Left Bank Books
Infinite Jest by David Foster Wallace, reviewed by Lucas


"Many things have been written about Infinite Jest, probably too many. But I am adding my two cents to the collection nonetheless.

Writing about this book is difficult: it is like trying to sum up a moment of my life, a passage of time, wherein so many things happened both within and without the book. This is something that anyone who perseveres and makes a little headway in this book
quickly realizes: any attempt at a summation of this book is necessarily incomplete, any reading of this book is predicated on the reader (try explaining this book to your seatmate on the bus when they ask: they will ask) – something that could be said of any book, but in the case of Infinite Jest, due to its sheer volume alone, carries with it new implications. Having said that, this is only one person’s understanding of the book.
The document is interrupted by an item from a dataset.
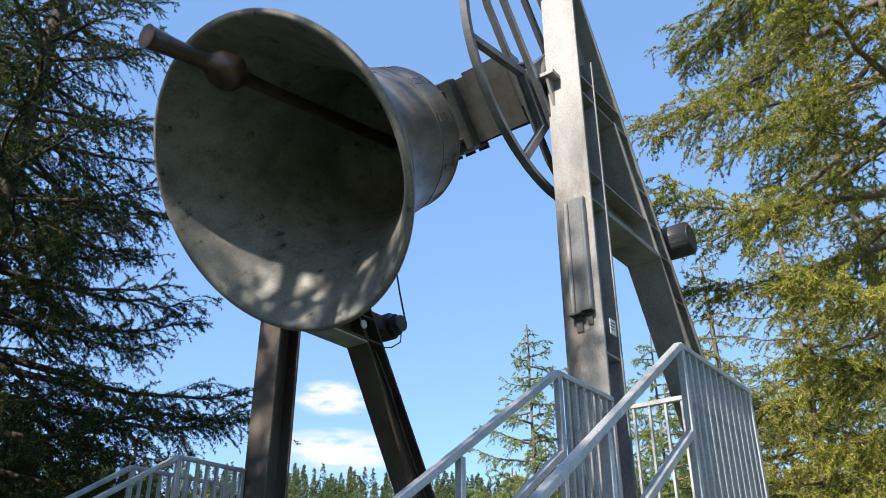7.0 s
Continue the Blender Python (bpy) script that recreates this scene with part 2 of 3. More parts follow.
def bell_frame(s, label, paint):
    """An A-shaped frame of welded plates: an upright front leg, a raking back leg, a web and stiffeners. s is its side along x."""
    ob = tagged(new("bell_frame"), label, "bell frame", group="bell frames")
    ob.location = (0, 0, AXIS)
    xa, xb = sorted((s * 1.60, s * 1.92))
    xm = s * 1.76
    foot = 0.25 - AXIS
    t = 0.025
    top = 1.2
    part("front_flange", box((xa, -0.17, foot), (xb, -0.17 + t, top), 0.004), paint, ob)
    part("inner_flange", box((xa, 0.085, foot), (xb, 0.085 + t, 0.0), 0.004), paint, ob)
    z1, z2 = 0.9, foot
    part("back_flange", prism_x([(back_outer(z1) - 0.03, z1), (back_outer(z1), z1), (back_outer(z2), z2), (back_outer(z2) - 0.03, z2)], xa, xb, 0.004), paint, ob)
    z1 = -0.45
    part("back_inner_flange", prism_x([(back_inner(z1), z1), (back_inner(z1) + 0.03, z1), (back_inner(z2) + 0.03, z2), (back_inner(z2), z2)], xa, xb, 0.004), paint, ob)
    # webs
    part("front_web", box((xm - 0.008, -0.145, foot), (xm + 0.008, 0.085, -0.47)), paint, ob)
    part("back_web", prism_x([(back_inner(-0.47) + 0.02, -0.47), (back_outer(-0.47) - 0.02, -0.47), (back_outer(foot) - 0.02, foot), (back_inner(foot) + 0.02, foot)], xm - 0.008, xm + 0.008), paint, ob)
    head = [(-0.145, -0.468), (-0.145, 1.18), (-0.10, 1.18), (back_outer(0.85) - 0.02, 0.85), (back_outer(-0.468) - 0.02, -0.468)]
    part("head_web", prism_x(head, xm - 0.008, xm + 0.008), paint, ob)
    part("cross_web", prism_x([(0.112, -1.523), (0.112, -1.242), (back_inner(-1.242) - 0.002, -1.242), (back_inner(-1.523) - 0.002, -1.523)], xm - 0.008, xm + 0.008), paint, ob)
    part("head_cap", prism_x([(-0.17, 1.2), (-0.10, 1.2), (back_outer(0.85), 0.87), (back_outer(0.85) - 0.03, 0.85), (-0.11, 1.17), (-0.17, 1.17)], xa, xb, 0.003), paint, ob)
    # The left flange carries its underside light as a paler colour.
    part("cross_flange", box((xa, 0.112, -1.55), (xb, back_inner(-1.55) - 0.002, -1.525), 0.003), LIT_UNDERSIDE if s < 0 else paint, ob)
    for z in (-0.28, -0.46, -1.24, -1.50):
        part("stiffener", box((xa + 0.012, -0.144, z - 0.01), (xb - 0.012, 0.084, z + 0.01)), paint, ob)
        if z < -1:
            part("stiffener", box((xa + 0.012, 0.111, z - 0.01), (xb - 0.012, back_inner(z) - 0.002, z + 0.01)), paint, ob)
        elif z < -0.4:
            part("stiffener", box((xa + 0.012, 0.111, z - 0.01), (xb - 0.012, back_inner(z) - 0.002, z + 0.01)), paint, ob)
        if z < -0.4:
            part("stiffener", box((xa + 0.012, back_inner(z) + 0.032, z - 0.01), (xb - 0.012, back_outer(z) - 0.031, z + 0.01)), paint, ob)
        else:
            part("stiffener", box((xa + 0.012, 0.111, z - 0.01), (xb - 0.012, back_outer(z) - 0.031, z + 0.01)), paint, ob)
    for z in (-0.95, -1.86, -2.8) if s > 0 else (-0.95,):
        part("stiffener", box((xa + 0.012, back_inner(z) + 0.032, z - 0.01), (xb - 0.012, back_outer(z) - 0.031, z + 0.01)), paint, ob)
    if s > 0:
        part("stiffener", box((xa + 0.012, -0.144, -2.79), (xb - 0.012, 0.084, -2.77)), paint, ob)
    # bearing
    pad = part("bearing_pad", box((s * 1.60 - 0.1, -0.30, -0.275), (s * 1.60 + 0.14, 0.28, -0.235), 0.004), paint, ob)
    part("pad_rib", prism_x([(-0.28, -0.275), (-0.171, -0.275), (-0.171, -0.52)], s * 1.66 - 0.012, s * 1.66 + 0.012), paint, pad)
    for y in (-0.24, 0.23):
        nut = part("pad_bolt", rod((s * 1.53, y, -0.234), (s * 1.53, y, -0.19), 0.03, sides=6), STEEL_DARK, ob)
        part("bolt_end", rod((s * 1.53, y, -0.19), (s * 1.53, y, -0.165), 0.016, sides=10), STEEL_DARK, nut)
    part("bearing_block", prism_x([(-0.2, -0.234), (0.2, -0.234), (0.15, 0.0), (0.09, 0.13), (-0.09, 0.13), (-0.15, 0.0)], s * 1.60 - 0.11, s * 1.60 - 0.002 * s + 0.0 * s, 0.01), STEEL_DARK, ob)
    part("foot_plate", box((xa - 0.1, -0.28, foot), (xb + 0.1, 0.22, foot + 0.04), 0.004), paint, ob)
    part("foot_plate", box((xa - 0.1, back_inner(foot) - 0.12, foot - 0.002), (xb + 0.1, back_outer(foot) + 0.12, foot + 0.036), 0.004), paint, ob)
    return ob


frame_left = bell_frame(-1, "brown-stained welded steel bell frame, shade darkened into its colour, on a concrete plinth", STEEL_BROWN_SHADED)
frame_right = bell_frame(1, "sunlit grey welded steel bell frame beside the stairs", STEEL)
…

The first thing that the reader confronts when starting this book is just how fucking huge it is; carting it around feels like tending to a small animal: don’t forget it somewhere or you will never see it again; be aware of it’s needs and priorities, because it rarely takes
yours into account; don’t neglect it for too long or it you might have to part with it for good. But once you have resigned yourself to never reading another book again – yeah, it feels like this sometimes – you are better off. The very process of reading such a book as this itself becomes the reason to read, no longer are you worried about getting to the end or hearing the conclusion of the tangle of plots that clutter these pages: you learn to take it page by page, not to get caught up in some vain desire to have already read it, some
conceit of accomplishment, but to just read, just to live with it.

And in some ways this is what the book is about. Ostensibly, it is a book about a boy, Hal Incandenza, who lives at Enfield Tennis Academy, and a man, Don Gately, who lives at the halfway house down the hill from ETA, although they never meet; it is about
Madame Psychosis, her radio show, and her drug habit; it is about Hal’s family, or the wacky near-future United States that gives much of New England to Canada in exchange for rights to use the land as a dumping ground that becomes infested with feral hamsters
and other fabled creatures, or the international intrigue surrounding a video that leaves its viewers catatonic, or drugs – mostly it’s about drugs. But no one ever tells you this when asked what the books is about; there is an undercurrent beneath all this: the book
is in many ways a book about how shitty life is, about coping with the fact that most everything sucks big time. It is also about how people deal with this fact, and how they in turn deal with the consequences of dealing with this fact poorly or in still shittier ways.

This makes it sound depressing; it isn’t. It is actually hilarious – I became that person who laughs uncontrollably in public for no discernable reason whatsoever while I was reading it. And it isn’t just “highbrow” humor (whatever that means): the jokes range
from biting social commentary to pure slapstick (a boy’s forehead gets stuck to a frozen window at one point and “hilarity ensues” as they say in bad movie trailers). The students of ETA play a game in the few spare moments afforded them called Eschaton, a
tennis-lob-based game complete with arcane mathematical calculations and geo-political considerations (only private school kids could conceive of such a game), the ultimate outcome of which being complete global annihilation (within the confines of the game,
of course). The absurdity-ad-infinitum throughout parodies the banality of much of what comprises our lives: endless lists of unpronounceable ailments; the President’s lack of interest in anything not directly related to cleanliness; the vanity of using video-chat technology.

The book, as I failed to make explicit above (maybe I didn’t?!), is about taking life one day at a time, dealing with things as they come to you – like they teach in AA – not to get ahead of yourself or worry inconsolably about what is just coming around the corner, not
to opt out of life because it seems easier (it isn’t) or fail to deal with the hard parts; just to live with it. The process is the point."